In 2015, Pope Francis told an audience in the Philippines that contraception involved "the destruction of the family through the privation of children". It was not the absence of children itself that he saw as so damaging, but the wilful decision to avoid them.
Tackling child abuse
The greatest challenge to his papacy, however, came on two fronts: from those who accused him of failing to tackle child abuse and from conservative critics who felt that he was diluting the faith. In particular, they had in mind his moves to allow divorced and remarried Catholics to take Communion.
Conservatives also adopted the issue of child abuse as a weapon in their long-running campaign.
In August 2018, Archbishop Carlo Maria Viganò, a former Apostolic Nuncio to the US, published an 11-page declaration of war. He released a letter describing a series of warnings made to the Vatican about the behaviour of a former cardinal, Thomas McCarrick.
It was alleged that McCarrick had been a serial abuser who attacked both adults and minors. The Pope, Archbishop Viganò said, had made him a "trusted councillor" despite knowing he was deeply corrupted. The solution was clear, he said: Pope Francis should resign.
"These homosexual networks," the archbishop claimed, "act under the concealment of secrecy and lie with the power of octopus tentacles... and are strangling the entire Church."
The ensuing row threatened to engulf the Church. McCarrick was eventually defrocked in February 2019, after an investigation by the Vatican.
During the Covid pandemic, Francis cancelled his regular appearances in St Peter's Square - to prevent the virus circulating. In an important example of moral leadership, he also declared that being vaccinated was a universal obligation.
In 2022, he became the first Pope for more than a century to bury his predecessor - after Benedict's death at the age of 95.
By now, he had his own health problems - with several hospitalisations. But Francis was determined to continue with his efforts to promote global peace and inter-religious dialogue.
In 2023, he made a pilgrimage to South Sudan, pleading with the country's leaders to end conflict.
He appealed for an end to the "absurd and cruel war" in Ukraine, although he disappointed Ukrainians by appearing to swallow Russia's propaganda message of having been provoked into its invasion.
And a year later, he embarked on an ambitious four-country, two-continent odyssey; with stops in Indonesia, Papua New Guinea, and Singapore.

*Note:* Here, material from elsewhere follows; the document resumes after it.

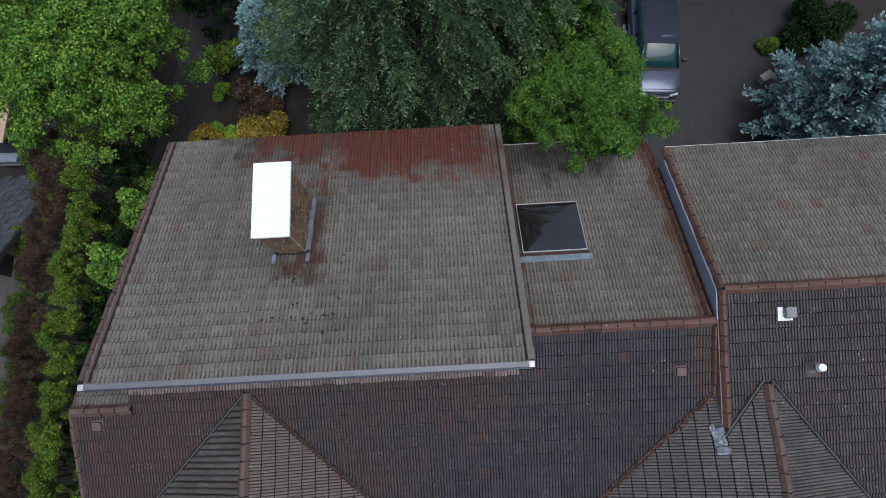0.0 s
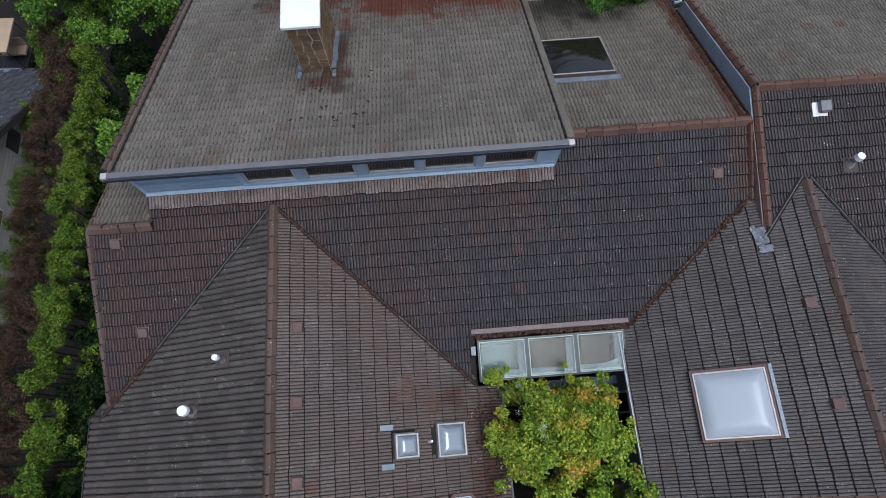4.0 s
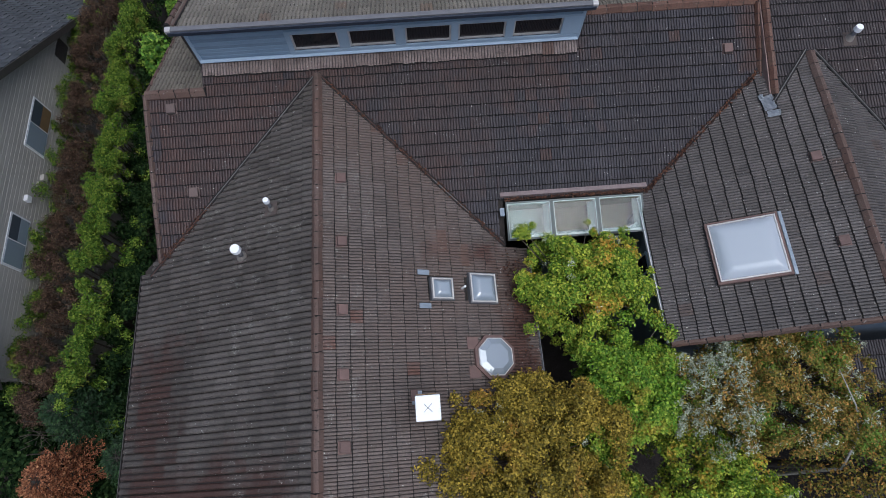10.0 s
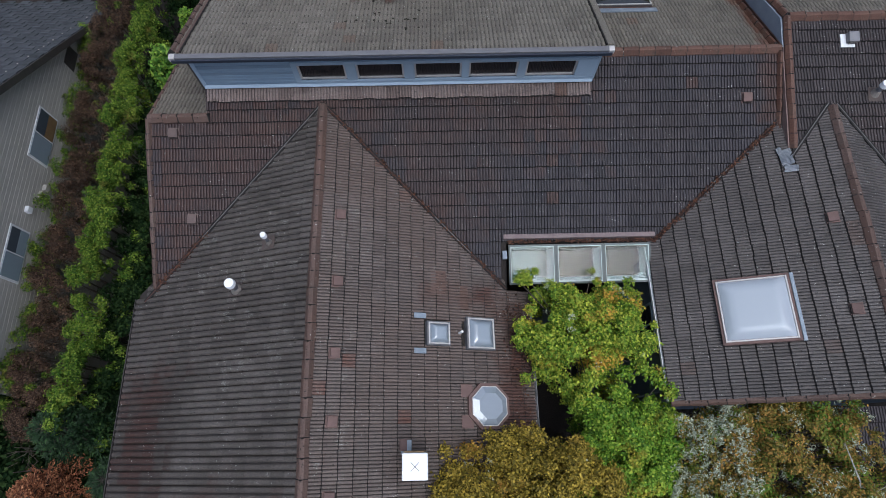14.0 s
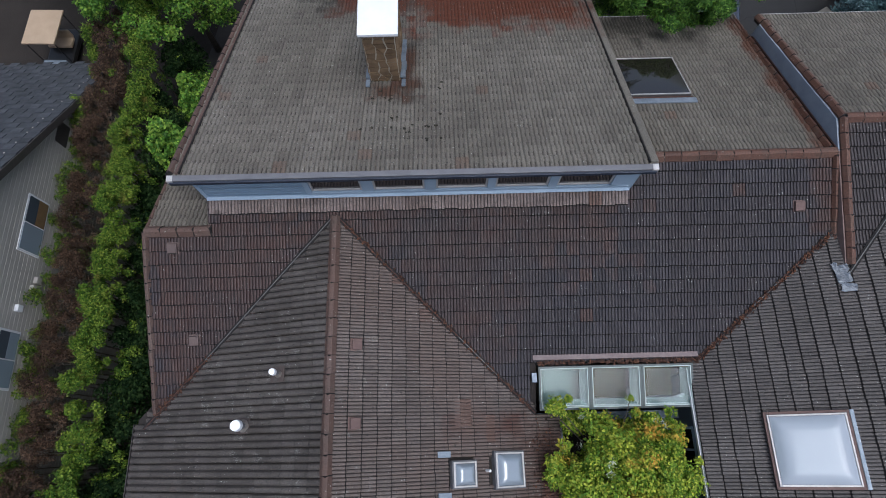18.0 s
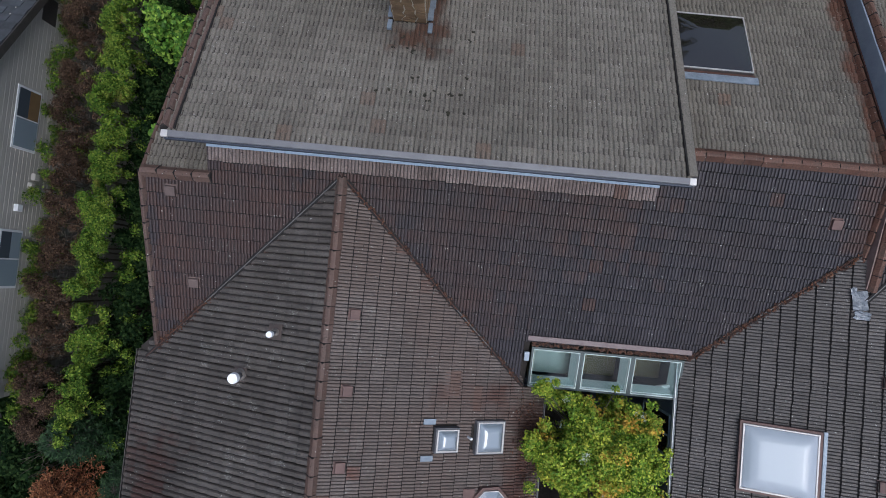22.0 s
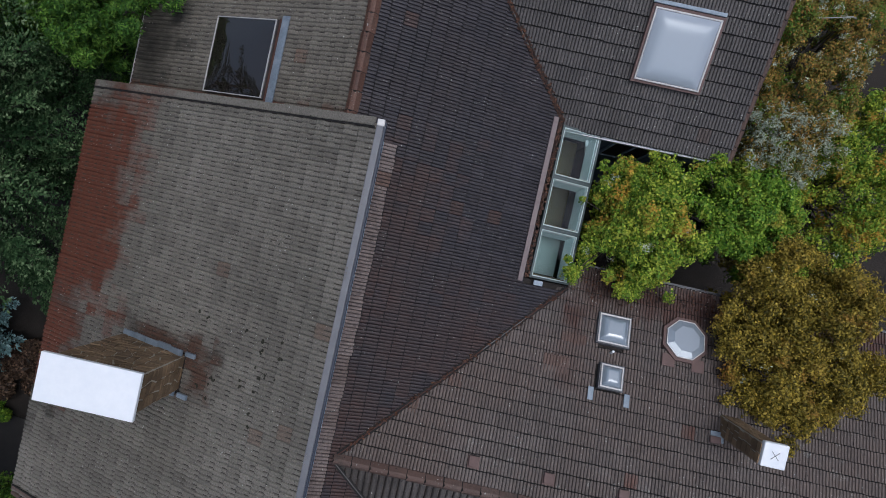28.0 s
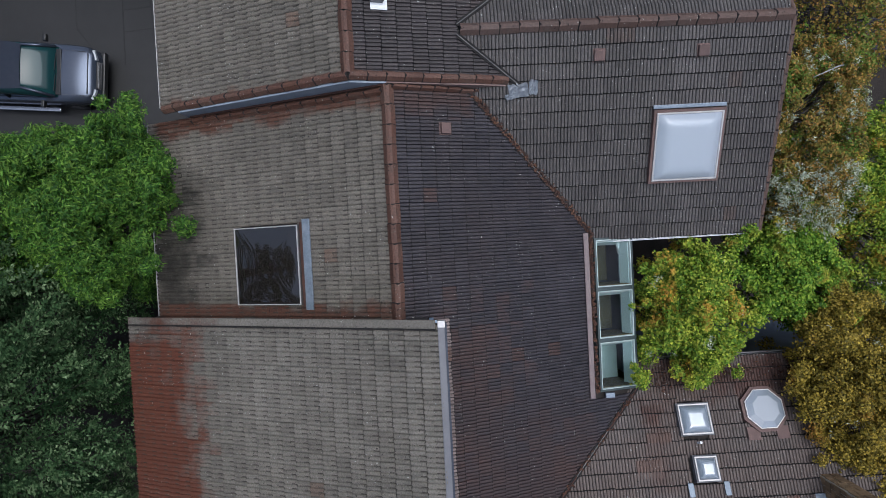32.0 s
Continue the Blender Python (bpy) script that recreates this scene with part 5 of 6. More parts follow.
def stones(face, a0, a1, z0, z1, at):
    """Crazy-paved flat stones with crooked joints, set 15 mm proud of the mortar: cells of a wobbled net, some joined."""
    na, nz = max(2, round((a1 - a0) / 0.24)), max(2, round((z1 - z0) / 0.16))
    node = {}
    for i in range(na + 1):
        for j in range(nz + 1):
            wa = 0.0 if i in (0, na) else rng.uniform(-0.08, 0.08)
            wz = 0.0 if j in (0, nz) else rng.uniform(-0.05, 0.05)
            node[i, j] = (a0 + (a1 - a0) * i / na + wa, z0 + (z1 - z0) * j / nz + wz)
    for i in range(na):
        for j in range(nz):
            quad = [node[i, j], node[i + 1, j], node[i + 1, j + 1], node[i, j + 1]]
            cuts = [quad]
            if rng.random() < 0.25:
                k = rng.randrange(2)
                cuts = [[quad[k], quad[k + 1], quad[(k + 2) % 4]], [quad[k], quad[(k + 2) % 4], quad[(k + 3) % 4]]]
            for poly in cuts:
                ca, cz = sum(p[0] for p in poly) / len(poly), sum(p[1] for p in poly) / len(poly)
                keep = [(ca + (a - ca) * f, cz + (zz - cz) * f) for (a, zz) in poly for f in (rng.uniform(0.80, 0.92),)]
                if face == "x":
                    pts, ax = [(at, y, zz) for y, zz in keep], (1 if at > -5.8 else -1, 0, 0)
                else:
                    pts, ax = [(x, at, zz) for x, zz in keep], (0, 1 if at > 4 else -1, 0)
                part("stone", prism(pts, rng.uniform(0.012, 0.03), ax), STONE, ch)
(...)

In recent months, Francis had struggled with his health. In March 2025, he spent five weeks in hospital with pneumonia in both lungs.
Jorge Mario Bergoglio came to the throne of St Peter determined to change it.
There will be some who would have preferred a more liberal leader, and critics will point to his perceived weakness in confronting the institution's legacy of clerical sexual abuse.
But change it, he did.
He appointed more than 140 cardinals from non-European countries and bequeaths his successor a Church that is far more global in outlook than the one he inherited.
And, to set an example, he was the no-frills Pope who elected not to live in the Vatican's Apostolic Palace - complete with Sistine Chapel - but in the modern block next door (which Pope John Paul II had built as a guest house).
He believed anything else would be vanity. "Look at the peacock," he said, "it's beautiful if you look at it from the front. But if you look at it from behind, you discover the truth."
He also hoped he could shake up the institution itself, enhancing the Church's historic mission by cutting through internal strife, focusing on the poor and returning the Church to the people.
"We need to avoid the spiritual sickness of a Church that is wrapped up in its own world," he said shortly after his election.
"If I had to choose between a wounded Church that goes out on to the streets and a sick, withdrawn Church, I would choose the first."